--- START RAW DATA ---
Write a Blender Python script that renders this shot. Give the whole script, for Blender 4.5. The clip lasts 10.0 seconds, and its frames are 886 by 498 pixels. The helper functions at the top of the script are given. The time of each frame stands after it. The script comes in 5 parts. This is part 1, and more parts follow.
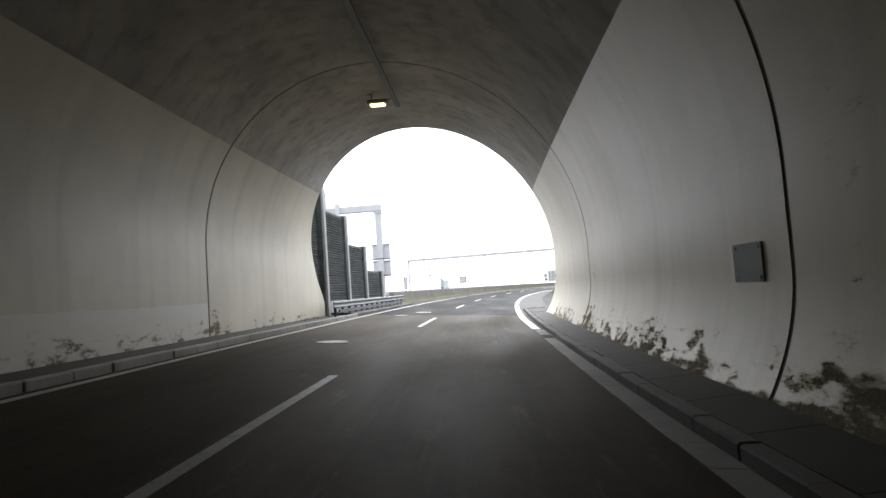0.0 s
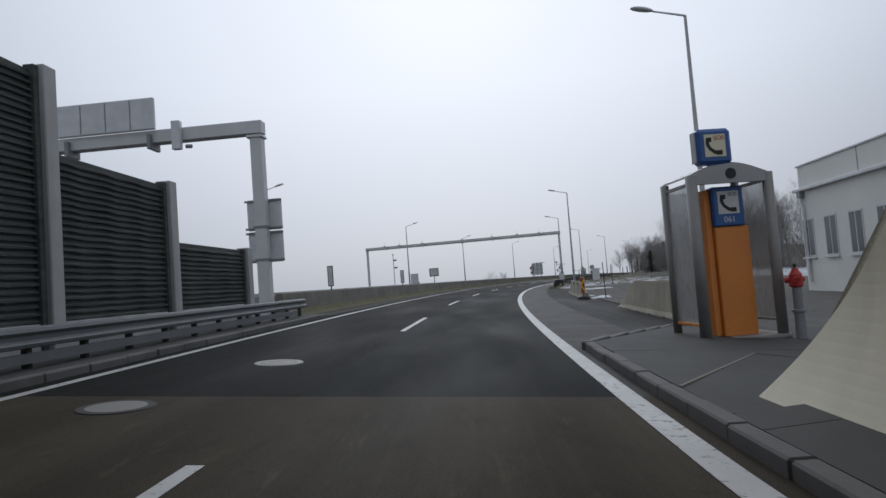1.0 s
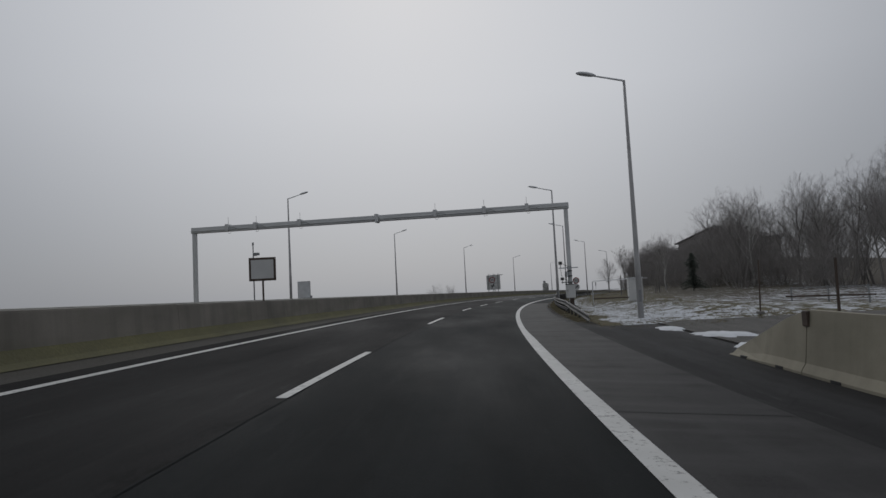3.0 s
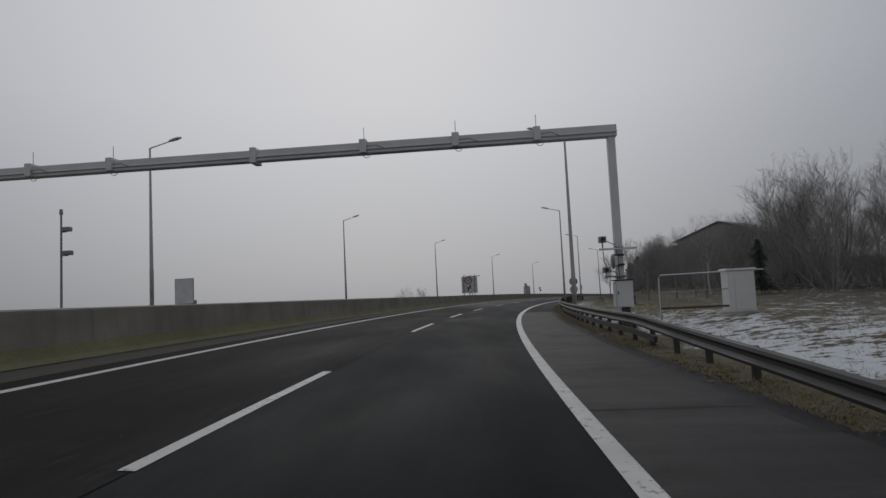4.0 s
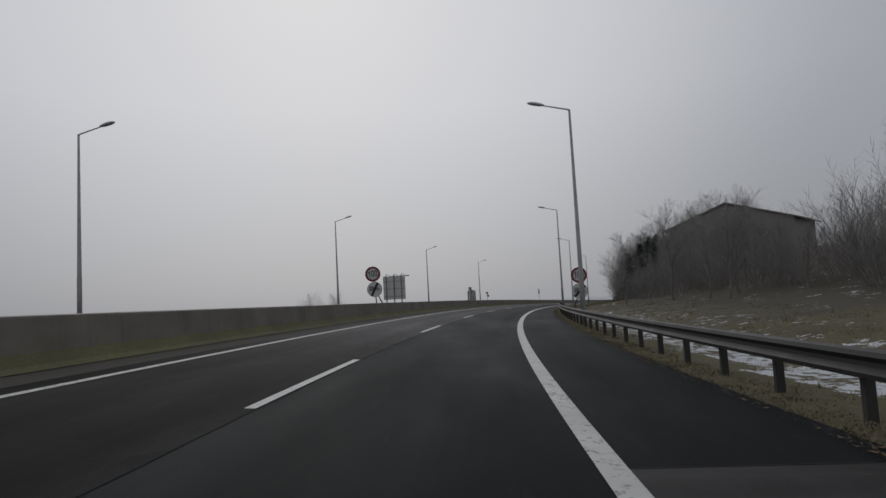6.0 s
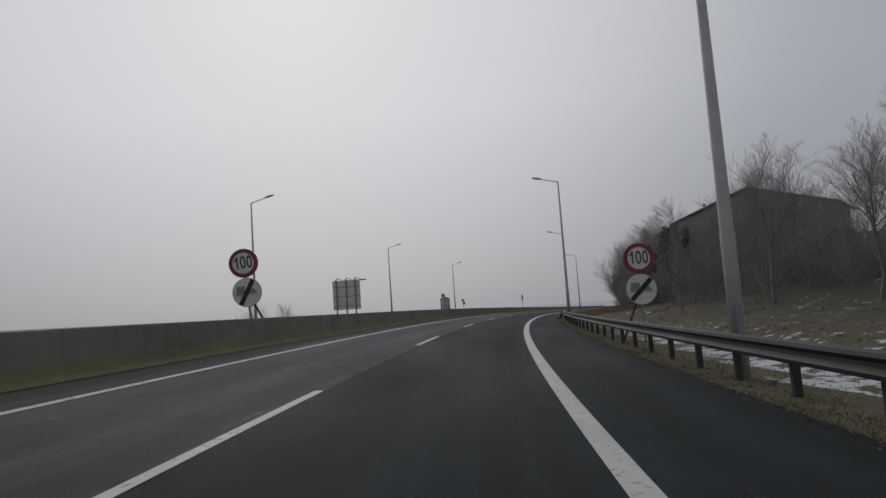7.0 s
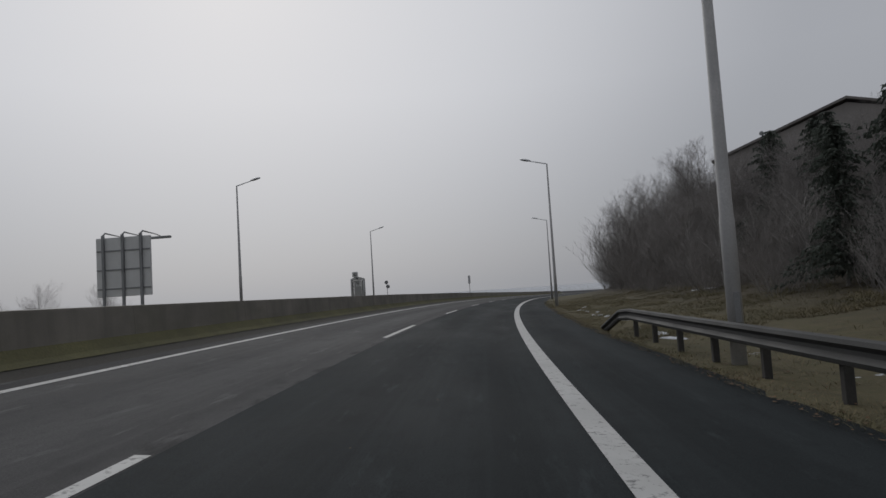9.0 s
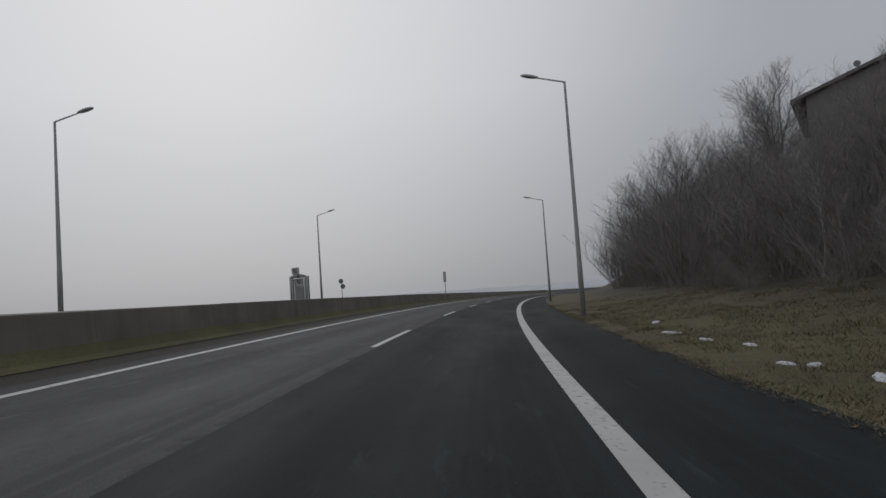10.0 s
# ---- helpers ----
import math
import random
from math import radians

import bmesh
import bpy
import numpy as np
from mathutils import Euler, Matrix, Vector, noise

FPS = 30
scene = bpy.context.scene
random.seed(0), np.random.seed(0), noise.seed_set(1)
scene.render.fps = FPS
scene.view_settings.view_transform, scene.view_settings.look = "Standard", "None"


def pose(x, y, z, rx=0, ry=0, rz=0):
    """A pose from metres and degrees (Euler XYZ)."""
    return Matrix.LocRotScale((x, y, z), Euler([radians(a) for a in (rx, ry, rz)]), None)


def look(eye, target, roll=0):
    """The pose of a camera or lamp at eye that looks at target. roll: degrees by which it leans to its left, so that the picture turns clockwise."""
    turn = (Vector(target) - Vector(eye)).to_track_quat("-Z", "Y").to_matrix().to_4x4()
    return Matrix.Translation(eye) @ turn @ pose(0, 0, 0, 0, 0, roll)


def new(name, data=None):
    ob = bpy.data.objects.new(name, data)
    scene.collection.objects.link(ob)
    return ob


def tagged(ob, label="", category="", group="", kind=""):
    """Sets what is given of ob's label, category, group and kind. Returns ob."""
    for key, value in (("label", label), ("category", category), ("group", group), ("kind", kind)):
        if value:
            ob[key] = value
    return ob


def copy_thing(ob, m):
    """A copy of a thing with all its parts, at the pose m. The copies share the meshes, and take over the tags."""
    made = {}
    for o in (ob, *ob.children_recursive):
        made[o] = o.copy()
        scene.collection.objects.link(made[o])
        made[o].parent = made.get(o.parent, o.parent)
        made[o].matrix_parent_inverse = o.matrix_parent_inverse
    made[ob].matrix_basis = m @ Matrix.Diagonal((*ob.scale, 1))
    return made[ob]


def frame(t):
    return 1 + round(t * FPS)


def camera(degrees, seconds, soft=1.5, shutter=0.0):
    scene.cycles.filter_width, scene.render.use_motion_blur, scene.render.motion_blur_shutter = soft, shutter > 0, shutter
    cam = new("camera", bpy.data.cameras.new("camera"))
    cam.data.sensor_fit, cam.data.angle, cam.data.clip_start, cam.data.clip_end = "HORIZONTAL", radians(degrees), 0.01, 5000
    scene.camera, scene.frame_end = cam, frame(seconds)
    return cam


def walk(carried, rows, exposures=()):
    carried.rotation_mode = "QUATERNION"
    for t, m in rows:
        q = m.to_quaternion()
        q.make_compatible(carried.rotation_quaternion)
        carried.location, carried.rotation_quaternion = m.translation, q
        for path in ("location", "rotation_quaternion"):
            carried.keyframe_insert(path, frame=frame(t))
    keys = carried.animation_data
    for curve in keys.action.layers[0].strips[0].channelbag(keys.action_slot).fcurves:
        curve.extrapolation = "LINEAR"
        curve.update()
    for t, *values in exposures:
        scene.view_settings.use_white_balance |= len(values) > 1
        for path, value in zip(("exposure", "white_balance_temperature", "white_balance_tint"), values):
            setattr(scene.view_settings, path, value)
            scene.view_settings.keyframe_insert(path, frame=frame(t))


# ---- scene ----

# ---- the camera: road stretch, place on it, turn against it ----
cam = camera(70.28, 10.0)

KNOTS = [-20, 18, 56, 94, 132, 170, 208, 246, 284, 322, 360, 700]
BENDS = [0.001571, 0.001539, 0.002131, 0.00223, 0.002721, 0.001927, 0.00194, 0.00125, 0.0011, 0.0012, 0.0014, 0.0016]
SAGS_AT = [-20, 56, 132, 208, 284, 360, 700]
SAGS = [5.92e-05, -1.27e-05, -1.9e-05, -0.0001623, -7.73e-05, 0.0, 0.00004]
BANK = 0.0677          # the road leans to the right, into the bend
EYE = 1.333
STEP = 0.5
S = np.arange(-80, 640, STEP)


def integral(v):
    c = np.cumsum(v) * STEP
    return c - np.interp(0, S, c)


HEAD = integral(np.interp(S, KNOTS, BENDS))
AX, AY = integral(np.sin(HEAD)), integral(np.cos(HEAD))
GRADE = integral(np.interp(S, SAGS_AT, SAGS))
AZ = integral(GRADE)


def heading(s):
    return float(np.interp(s, S, HEAD))


def P(s, d, h=0.0):
    """A place: s metres along the right edge line, d to its right, h over the leaning road."""
    a = heading(s)
    return Vector((float(np.interp(s, S, AX)) + d * math.cos(a), float(np.interp(s, S, AY)) - d * math.sin(a),
                   float(np.interp(s, S, AZ)) - BANK * d + h))


ROWS = [  # seconds, s, d, yaw, pitch, lean
    (0.0, 0.0, -1.523, 2.16, 3.75, 3.93), (0.5, 11.31, -1.591, 2.19, 3.81, 4.26), (1.0, 22.69, -1.573, 2.09, 3.12, 4.35),
    (1.5, 33.66, -1.564, 1.81, 3.22, 3.96), (2.0, 44.58, -1.57, 1.62, 3.59, 3.56), (2.5, 55.11, -1.463, 1.76, 4.0, 2.99),
    (3.0, 65.72, -1.341, 1.96, 4.11, 2.92), (3.5, 76.31, -1.219, 2.17, 4.23, 2.86), (4.0, 86.85, -1.097, 2.37, 4.34, 2.79),
    (4.5, 97.08, -1.08, 2.67, 4.55, 2.81), (5.0, 107.34, -1.039, 2.75, 4.85, 3.2), (5.5, 117.6, -1.012, 2.58, 4.78, 3.13),
    (6.0, 127.83, -0.985, 2.42, 4.72, 3.06), (6.5, 138.04, -0.958, 2.26, 4.65, 3.0), (7.0, 147.93, -1.019, 3.12, 5.4, 3.97),
    (7.5, 157.77, -1.072, 2.79, 4.14, 3.61), (8.0, 167.56, -1.069, 2.6, 3.86, 3.61), (8.5, 177.48, -1.077, 2.49, 3.68, 3.42),
    (9.0, 187.45, -1.063, 2.6, 3.82, 3.53), (9.5, 197.26, -1.041, 2.74, 3.86, 3.85), (10.0, 206.96, -1.096, 2.89, 3.84, 3.97)]


def eye_pose(s, d, yaw, pitch, lean):
    e = P(s, d, EYE)
    a = radians(yaw) - heading(s)
    b = radians(pitch) + float(np.interp(s, S, GRADE))
    way = Vector((-math.sin(a) * math.cos(b), math.cos(a) * math.cos(b), math.sin(b)))
    return look(e, e + way, -lean)


walk(cam, [(t, eye_pose(*r)) for t, *r in ROWS],
     exposures=[(0.0, 2.5, 6250, 10), (0.5, 2.12, 6300, 10), (0.8, 1.35, 6150, 10), (1.0, 0.38, 5900, 9), (1.5, -0.22, 5850, 8), (2.0, -0.25, 5900, 9),
                (2.6, -0.18, 6150, 9), (4.0, -0.2, 6330, 10), (7.0, -0.05, 6350, 10), (10.0, -0.03, 6360, 10)])

# ---- light: thick winter cloud, a little brighter towards the hidden sun ----
SUN_AZ, SUN_EL = radians(2), radians(32)   # from +y towards -x
sun_way = Vector((math.sin(SUN_AZ) * math.cos(SUN_EL), math.cos(SUN_AZ) * math.cos(SUN_EL), math.sin(SUN_EL)))
world = bpy.data.worlds.new("overcast")
scene.world = world
world.use_nodes = True
wt = world.node_tree
wt.nodes.clear()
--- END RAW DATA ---
# [YOUR GOAL]
Which lines include "Euler"? Copy each of them out.

# [SOLUTION TO THIS EXERCISE]
from mathutils import Euler, Matrix, Vector, noise
    """A pose from metres and degrees (Euler XYZ)."""
    return Matrix.LocRotScale((x, y, z), Euler([radians(a) for a in (rx, ry, rz)]), None)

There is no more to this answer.